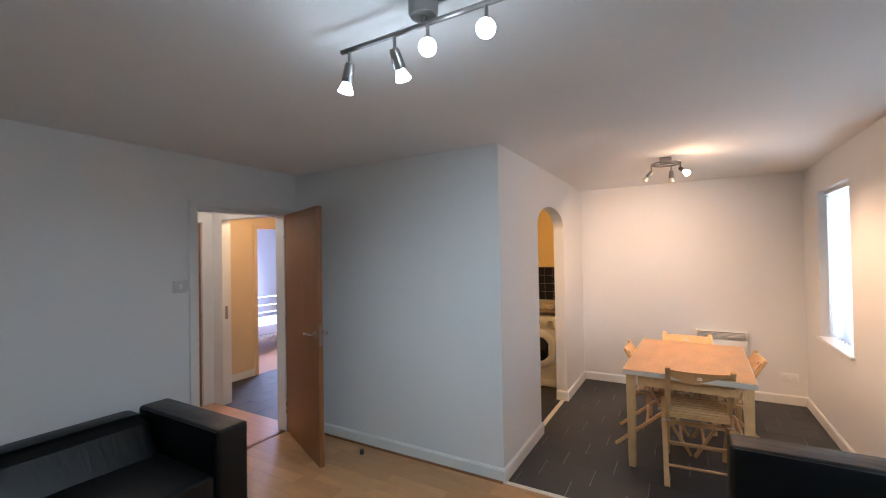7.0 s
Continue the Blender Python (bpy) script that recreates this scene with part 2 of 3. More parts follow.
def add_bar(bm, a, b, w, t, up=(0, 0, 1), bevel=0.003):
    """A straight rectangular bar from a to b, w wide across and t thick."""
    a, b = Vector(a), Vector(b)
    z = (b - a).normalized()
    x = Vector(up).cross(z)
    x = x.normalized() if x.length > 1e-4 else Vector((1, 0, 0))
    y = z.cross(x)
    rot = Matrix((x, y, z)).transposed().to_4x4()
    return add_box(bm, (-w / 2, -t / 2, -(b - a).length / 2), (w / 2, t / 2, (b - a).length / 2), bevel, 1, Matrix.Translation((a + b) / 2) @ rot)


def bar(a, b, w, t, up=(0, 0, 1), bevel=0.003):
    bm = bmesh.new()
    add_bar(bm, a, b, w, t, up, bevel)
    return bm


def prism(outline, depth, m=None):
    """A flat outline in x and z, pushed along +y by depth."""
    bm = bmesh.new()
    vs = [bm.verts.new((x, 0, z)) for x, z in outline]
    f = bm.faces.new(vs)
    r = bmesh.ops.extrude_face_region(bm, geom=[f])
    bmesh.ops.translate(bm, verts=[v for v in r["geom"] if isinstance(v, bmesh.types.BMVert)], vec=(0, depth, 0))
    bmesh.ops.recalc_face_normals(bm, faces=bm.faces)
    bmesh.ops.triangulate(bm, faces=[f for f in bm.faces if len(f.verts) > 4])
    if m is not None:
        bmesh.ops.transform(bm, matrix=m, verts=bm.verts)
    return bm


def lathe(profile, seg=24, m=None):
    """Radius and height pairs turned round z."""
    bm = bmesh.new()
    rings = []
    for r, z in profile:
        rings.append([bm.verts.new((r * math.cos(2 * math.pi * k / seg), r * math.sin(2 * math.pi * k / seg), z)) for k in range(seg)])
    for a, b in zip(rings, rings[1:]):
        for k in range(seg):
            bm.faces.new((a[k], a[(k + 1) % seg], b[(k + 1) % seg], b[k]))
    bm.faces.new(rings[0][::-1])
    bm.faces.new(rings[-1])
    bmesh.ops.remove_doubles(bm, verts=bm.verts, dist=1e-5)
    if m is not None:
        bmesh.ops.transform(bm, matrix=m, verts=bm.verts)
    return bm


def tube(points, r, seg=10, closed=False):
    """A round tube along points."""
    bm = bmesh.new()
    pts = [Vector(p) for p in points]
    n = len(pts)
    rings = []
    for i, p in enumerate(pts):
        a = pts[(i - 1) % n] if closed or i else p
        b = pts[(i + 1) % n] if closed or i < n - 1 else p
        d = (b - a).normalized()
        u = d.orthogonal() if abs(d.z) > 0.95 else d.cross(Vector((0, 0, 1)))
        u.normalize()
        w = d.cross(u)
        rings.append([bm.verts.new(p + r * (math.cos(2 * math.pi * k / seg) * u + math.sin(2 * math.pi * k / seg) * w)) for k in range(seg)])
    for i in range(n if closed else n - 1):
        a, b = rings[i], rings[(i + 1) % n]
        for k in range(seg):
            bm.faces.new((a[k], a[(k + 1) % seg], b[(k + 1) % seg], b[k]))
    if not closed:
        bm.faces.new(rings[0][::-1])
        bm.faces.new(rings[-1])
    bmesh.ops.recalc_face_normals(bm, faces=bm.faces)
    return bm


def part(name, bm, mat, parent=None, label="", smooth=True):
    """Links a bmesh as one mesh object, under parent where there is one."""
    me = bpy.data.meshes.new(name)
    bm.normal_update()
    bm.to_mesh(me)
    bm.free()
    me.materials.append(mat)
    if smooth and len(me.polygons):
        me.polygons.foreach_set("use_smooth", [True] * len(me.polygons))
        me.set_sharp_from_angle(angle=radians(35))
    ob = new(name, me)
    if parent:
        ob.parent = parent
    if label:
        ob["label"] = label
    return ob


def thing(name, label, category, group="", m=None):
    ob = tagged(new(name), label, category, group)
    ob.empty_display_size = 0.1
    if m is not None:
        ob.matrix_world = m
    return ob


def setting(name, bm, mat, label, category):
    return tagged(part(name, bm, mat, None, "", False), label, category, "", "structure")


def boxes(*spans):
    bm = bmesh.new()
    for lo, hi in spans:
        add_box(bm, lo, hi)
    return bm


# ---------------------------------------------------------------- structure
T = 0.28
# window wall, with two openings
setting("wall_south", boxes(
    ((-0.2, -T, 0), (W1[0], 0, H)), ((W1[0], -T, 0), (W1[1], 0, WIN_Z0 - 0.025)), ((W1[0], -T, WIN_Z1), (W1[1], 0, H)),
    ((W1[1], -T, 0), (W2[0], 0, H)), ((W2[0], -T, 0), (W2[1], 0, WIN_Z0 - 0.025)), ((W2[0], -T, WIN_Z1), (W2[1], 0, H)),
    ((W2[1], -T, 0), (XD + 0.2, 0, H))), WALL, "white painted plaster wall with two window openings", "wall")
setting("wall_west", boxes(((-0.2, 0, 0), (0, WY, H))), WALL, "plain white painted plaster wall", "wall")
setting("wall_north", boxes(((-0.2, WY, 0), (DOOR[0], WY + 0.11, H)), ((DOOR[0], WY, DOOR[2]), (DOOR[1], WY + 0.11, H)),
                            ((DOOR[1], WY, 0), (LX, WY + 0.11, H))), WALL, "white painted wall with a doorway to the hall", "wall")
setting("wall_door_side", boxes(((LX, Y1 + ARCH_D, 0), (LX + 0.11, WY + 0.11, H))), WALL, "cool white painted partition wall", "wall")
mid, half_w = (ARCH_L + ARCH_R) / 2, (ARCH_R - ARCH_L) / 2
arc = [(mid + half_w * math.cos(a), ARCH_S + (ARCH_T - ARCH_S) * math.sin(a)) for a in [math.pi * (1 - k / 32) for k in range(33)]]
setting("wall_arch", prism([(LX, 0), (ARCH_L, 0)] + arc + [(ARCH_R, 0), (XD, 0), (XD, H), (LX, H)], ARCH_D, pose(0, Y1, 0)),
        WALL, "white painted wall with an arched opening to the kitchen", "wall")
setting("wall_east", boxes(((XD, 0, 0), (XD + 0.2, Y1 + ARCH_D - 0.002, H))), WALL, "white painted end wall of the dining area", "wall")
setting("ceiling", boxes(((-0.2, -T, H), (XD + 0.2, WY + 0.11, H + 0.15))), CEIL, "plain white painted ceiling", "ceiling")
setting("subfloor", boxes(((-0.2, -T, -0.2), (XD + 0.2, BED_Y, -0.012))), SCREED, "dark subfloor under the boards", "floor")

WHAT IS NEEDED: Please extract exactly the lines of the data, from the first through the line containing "return add_box(bm, (-w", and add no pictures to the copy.

RESULT BELOW:
7.0 s
Continue the Blender Python (bpy) script that recreates this scene with part 2 of 3. More parts follow.
def add_bar(bm, a, b, w, t, up=(0, 0, 1), bevel=0.003):
    """A straight rectangular bar from a to b, w wide across and t thick."""
    a, b = Vector(a), Vector(b)
    z = (b - a).normalized()
    x = Vector(up).cross(z)
    x = x.normalized() if x.length > 1e-4 else Vector((1, 0, 0))
    y = z.cross(x)
    rot = Matrix((x, y, z)).transposed().to_4x4()
    return add_box(bm, (-w / 2, -t / 2, -(b - a).length / 2), (w / 2, t / 2, (b - a).length / 2), bevel, 1, Matrix.Translation((a + b) / 2) @ rot)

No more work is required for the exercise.